- [What to work on] All the data below goes into the copy word for word, but the pictures don't.
BEGIN
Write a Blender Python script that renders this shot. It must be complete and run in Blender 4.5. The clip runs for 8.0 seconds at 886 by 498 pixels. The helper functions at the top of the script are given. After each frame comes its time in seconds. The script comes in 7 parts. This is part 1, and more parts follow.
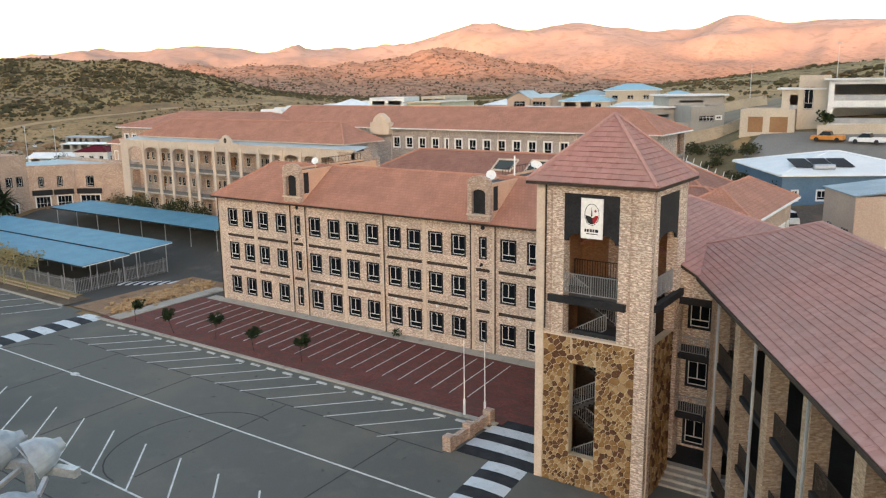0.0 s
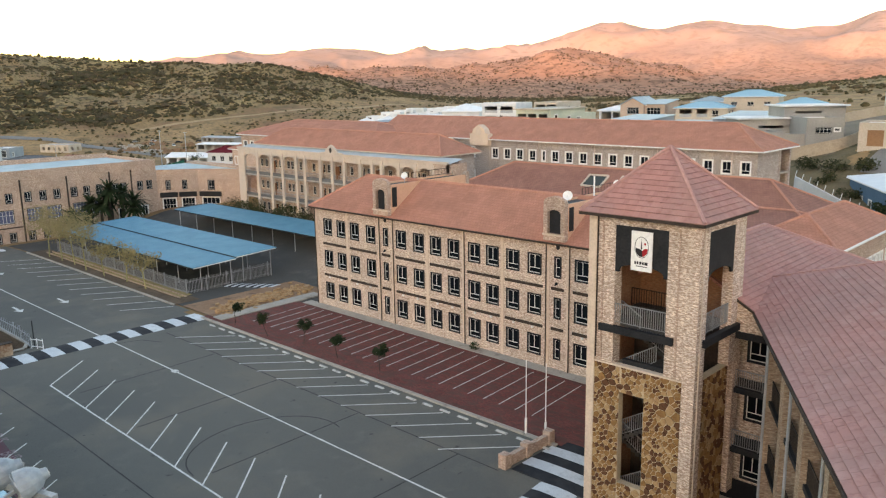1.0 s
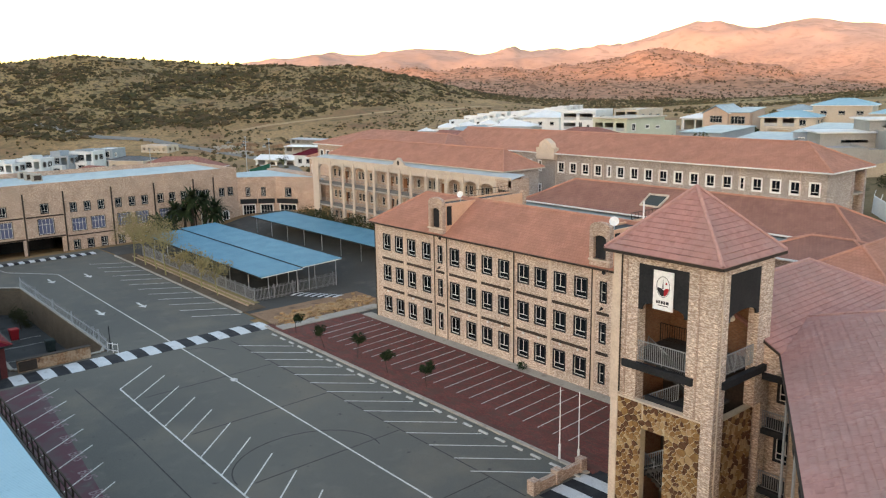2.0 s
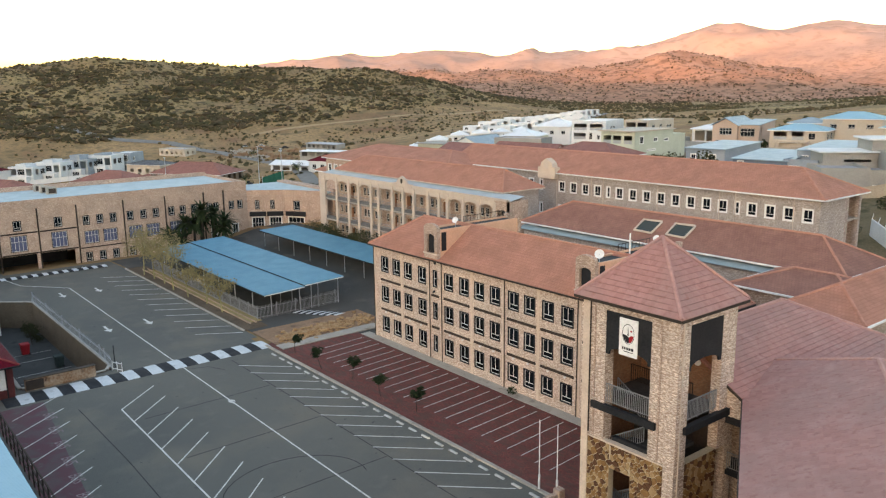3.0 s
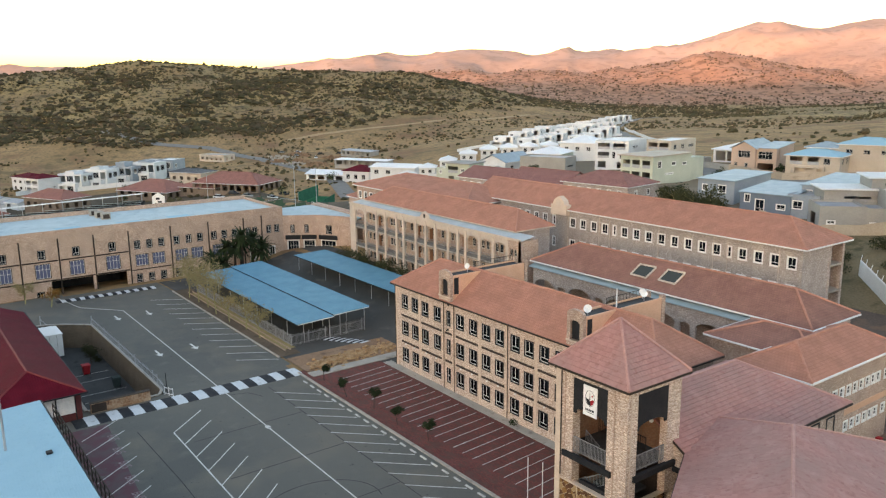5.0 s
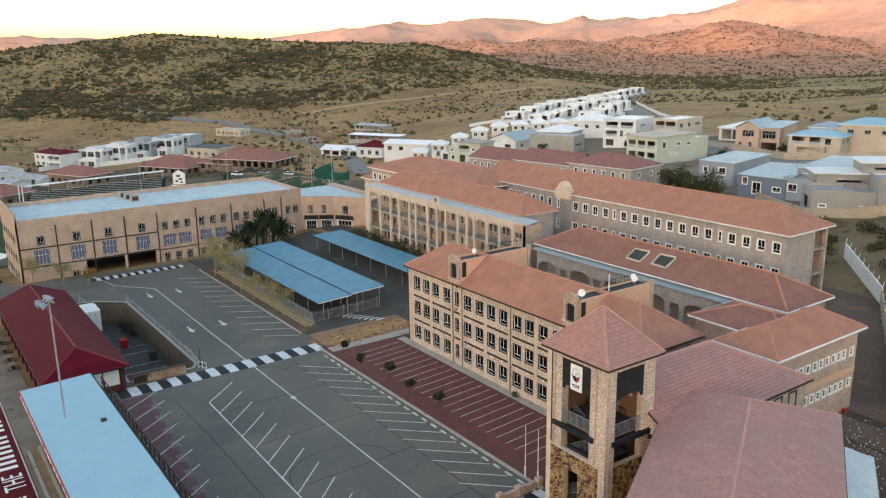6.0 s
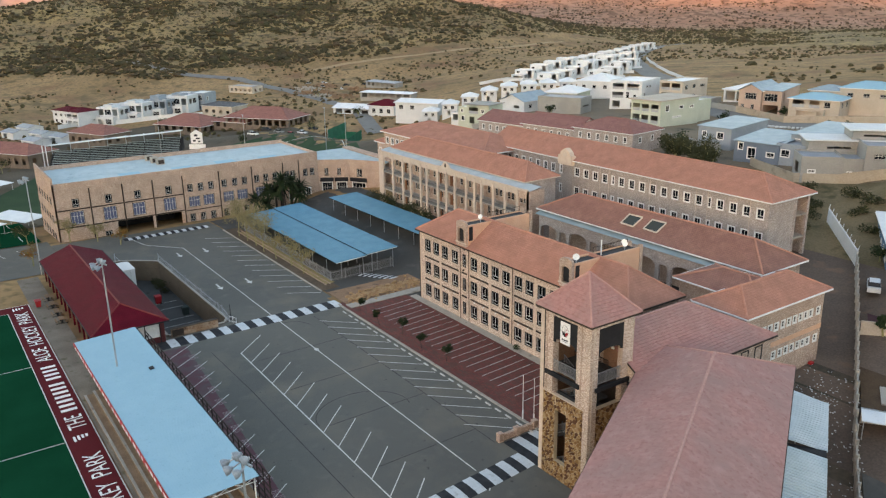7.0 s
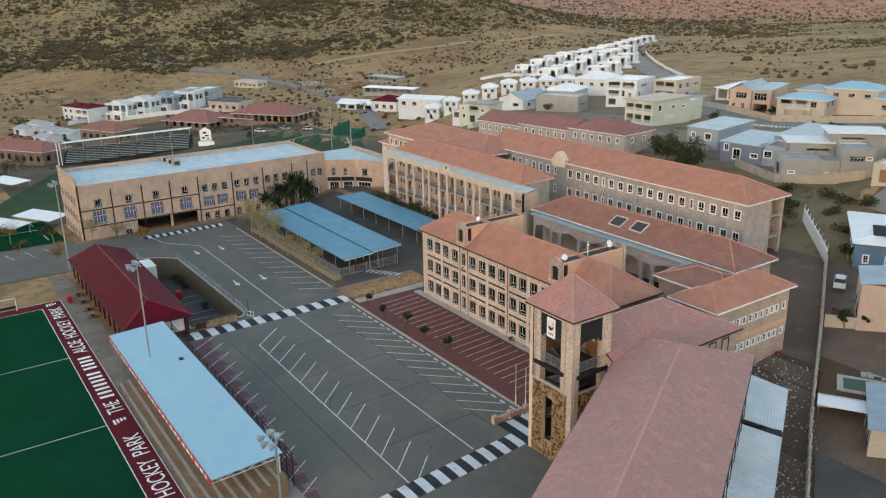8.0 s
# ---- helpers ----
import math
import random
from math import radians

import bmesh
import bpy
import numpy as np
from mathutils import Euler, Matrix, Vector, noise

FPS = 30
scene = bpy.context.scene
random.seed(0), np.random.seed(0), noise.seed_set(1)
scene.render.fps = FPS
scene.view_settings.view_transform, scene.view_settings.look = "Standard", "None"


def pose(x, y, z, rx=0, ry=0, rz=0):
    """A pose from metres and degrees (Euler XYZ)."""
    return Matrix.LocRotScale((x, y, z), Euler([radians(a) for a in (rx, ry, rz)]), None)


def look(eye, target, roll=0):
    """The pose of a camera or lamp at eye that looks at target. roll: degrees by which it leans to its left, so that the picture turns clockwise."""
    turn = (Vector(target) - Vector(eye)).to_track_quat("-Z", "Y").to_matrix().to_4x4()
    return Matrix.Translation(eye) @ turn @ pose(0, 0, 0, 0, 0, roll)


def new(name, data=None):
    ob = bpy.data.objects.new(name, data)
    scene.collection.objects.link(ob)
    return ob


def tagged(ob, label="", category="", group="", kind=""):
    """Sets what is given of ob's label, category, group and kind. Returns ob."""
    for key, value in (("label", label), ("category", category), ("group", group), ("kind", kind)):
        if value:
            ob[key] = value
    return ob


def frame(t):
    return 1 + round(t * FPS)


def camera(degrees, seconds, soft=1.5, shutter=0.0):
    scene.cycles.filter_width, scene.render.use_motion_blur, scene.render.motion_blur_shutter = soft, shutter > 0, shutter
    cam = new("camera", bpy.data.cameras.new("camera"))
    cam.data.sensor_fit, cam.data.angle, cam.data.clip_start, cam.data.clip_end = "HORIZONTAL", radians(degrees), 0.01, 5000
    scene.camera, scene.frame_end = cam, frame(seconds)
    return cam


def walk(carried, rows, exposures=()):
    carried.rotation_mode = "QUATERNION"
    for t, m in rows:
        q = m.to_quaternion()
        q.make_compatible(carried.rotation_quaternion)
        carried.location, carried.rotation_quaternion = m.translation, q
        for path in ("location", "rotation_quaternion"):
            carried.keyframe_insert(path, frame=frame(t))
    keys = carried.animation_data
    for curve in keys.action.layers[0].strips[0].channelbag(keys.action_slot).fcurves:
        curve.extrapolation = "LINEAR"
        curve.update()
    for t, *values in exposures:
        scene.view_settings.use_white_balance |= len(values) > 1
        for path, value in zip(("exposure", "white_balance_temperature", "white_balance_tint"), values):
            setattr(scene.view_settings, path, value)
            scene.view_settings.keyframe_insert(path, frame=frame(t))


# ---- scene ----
cam = camera(58.3, 8.0, 1.25)
PATH = [
    (0, (0.993, 0.485, 22.821), (-54.907, 80.785, 2.171), -0.8),
    (0.5, (2.890, 0.973, 23.701), (-58.810, 76.923, 3.101), -0.9),
    (1, (4.705, 1.706, 24.553), (-62.845, 72.556, 4.103), -0.9),
    (1.5, (6.364, 2.557, 25.477), (-66.136, 68.357, 5.127), -1),
    (3, (10.403, 4.428, 29.515), (-65.997, 65.728, 9.315), -0.7),
    (3.5, (11.903, 4.295, 31.155), (-65.297, 64.545, 11.005), -0.7),
    (4, (13.766, 3.700, 32.909), (-64.284, 62.950, 12.909), -0.7),
    (4.5, (16.141, 2.596, 34.809), (-62.609, 60.996, 14.959), -0.7),
    (5.8, (24.140, -2.449, 40.201), (-55.110, 54.001, 17.051), -0.7),
    (6, (25.506, -3.232, 40.817), (-53.744, 52.718, 16.617), -0.8),
    (6.5, (29.130, -5.585, 42.767), (-49.820, 49.265, 15.267), -0.9),
    (7, (32.833, -8.006, 44.783), (-45.967, 45.894, 14.983), -0.9),
    (7.5, (36.593, -10.389, 46.867), (-42.057, 43.161, 16.017), -1),
    (8, (40.255, -12.776, 49.163), (-38.395, 40.624, 18.113), -1.1),
]
EXPOSURE, KELVIN, TINT = 3.05, 7750, 21
walk(cam, [(t, look(eye, target, roll)) for t, eye, target, roll in PATH], [(0, EXPOSURE, KELVIN, TINT), (3, EXPOSURE - 0.03, KELVIN, TINT), (8, EXPOSURE - 0.1, KELVIN, TINT)])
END
- [Answer to the task]
Write a Blender Python script that renders this shot. It must be complete and run in Blender 4.5. The clip runs for 8.0 seconds at 886 by 498 pixels. The helper functions at the top of the script are given. After each frame comes its time in seconds. The script comes in 7 parts. This is part 1, and more parts follow.
0.0 s
1.0 s
2.0 s
3.0 s
5.0 s
6.0 s
7.0 s
8.0 s
# ---- helpers ----
import math
import random
from math import radians

import bmesh
import bpy
import numpy as np
from mathutils import Euler, Matrix, Vector, noise

FPS = 30
scene = bpy.context.scene
random.seed(0), np.random.seed(0), noise.seed_set(1)
scene.render.fps = FPS
scene.view_settings.view_transform, scene.view_settings.look = "Standard", "None"


def pose(x, y, z, rx=0, ry=0, rz=0):
    """A pose from metres and degrees (Euler XYZ)."""
    return Matrix.LocRotScale((x, y, z), Euler([radians(a) for a in (rx, ry, rz)]), None)


def look(eye, target, roll=0):
    """The pose of a camera or lamp at eye that looks at target. roll: degrees by which it leans to its left, so that the picture turns clockwise."""
    turn = (Vector(target) - Vector(eye)).to_track_quat("-Z", "Y").to_matrix().to_4x4()
    return Matrix.Translation(eye) @ turn @ pose(0, 0, 0, 0, 0, roll)


def new(name, data=None):
    ob = bpy.data.objects.new(name, data)
    scene.collection.objects.link(ob)
    return ob


def tagged(ob, label="", category="", group="", kind=""):
    """Sets what is given of ob's label, category, group and kind. Returns ob."""
    for key, value in (("label", label), ("category", category), ("group", group), ("kind", kind)):
        if value:
            ob[key] = value
    return ob


def frame(t):
    return 1 + round(t * FPS)


def camera(degrees, seconds, soft=1.5, shutter=0.0):
    scene.cycles.filter_width, scene.render.use_motion_blur, scene.render.motion_blur_shutter = soft, shutter > 0, shutter
    cam = new("camera", bpy.data.cameras.new("camera"))
    cam.data.sensor_fit, cam.data.angle, cam.data.clip_start, cam.data.clip_end = "HORIZONTAL", radians(degrees), 0.01, 5000
    scene.camera, scene.frame_end = cam, frame(seconds)
    return cam


def walk(carried, rows, exposures=()):
    carried.rotation_mode = "QUATERNION"
    for t, m in rows:
        q = m.to_quaternion()
        q.make_compatible(carried.rotation_quaternion)
        carried.location, carried.rotation_quaternion = m.translation, q
        for path in ("location", "rotation_quaternion"):
            carried.keyframe_insert(path, frame=frame(t))
    keys = carried.animation_data
    for curve in keys.action.layers[0].strips[0].channelbag(keys.action_slot).fcurves:
        curve.extrapolation = "LINEAR"
        curve.update()
    for t, *values in exposures:
        scene.view_settings.use_white_balance |= len(values) > 1
        for path, value in zip(("exposure", "white_balance_temperature", "white_balance_tint"), values):
            setattr(scene.view_settings, path, value)
            scene.view_settings.keyframe_insert(path, frame=frame(t))


# ---- scene ----
cam = camera(58.3, 8.0, 1.25)
PATH = [
    (0, (0.993, 0.485, 22.821), (-54.907, 80.785, 2.171), -0.8),
    (0.5, (2.890, 0.973, 23.701), (-58.810, 76.923, 3.101), -0.9),
    (1, (4.705, 1.706, 24.553), (-62.845, 72.556, 4.103), -0.9),
    (1.5, (6.364, 2.557, 25.477), (-66.136, 68.357, 5.127), -1),
    (3, (10.403, 4.428, 29.515), (-65.997, 65.728, 9.315), -0.7),
    (3.5, (11.903, 4.295, 31.155), (-65.297, 64.545, 11.005), -0.7),
    (4, (13.766, 3.700, 32.909), (-64.284, 62.950, 12.909), -0.7),
    (4.5, (16.141, 2.596, 34.809), (-62.609, 60.996, 14.959), -0.7),
    (5.8, (24.140, -2.449, 40.201), (-55.110, 54.001, 17.051), -0.7),
    (6, (25.506, -3.232, 40.817), (-53.744, 52.718, 16.617), -0.8),
    (6.5, (29.130, -5.585, 42.767), (-49.820, 49.265, 15.267), -0.9),
    (7, (32.833, -8.006, 44.783), (-45.967, 45.894, 14.983), -0.9),
    (7.5, (36.593, -10.389, 46.867), (-42.057, 43.161, 16.017), -1),
    (8, (40.255, -12.776, 49.163), (-38.395, 40.624, 18.113), -1.1),
]
EXPOSURE, KELVIN, TINT = 3.05, 7750, 21
walk(cam, [(t, look(eye, target, roll)) for t, eye, target, roll in PATH], [(0, EXPOSURE, KELVIN, TINT), (3, EXPOSURE - 0.03, KELVIN, TINT), (8, EXPOSURE - 0.1, KELVIN, TINT)])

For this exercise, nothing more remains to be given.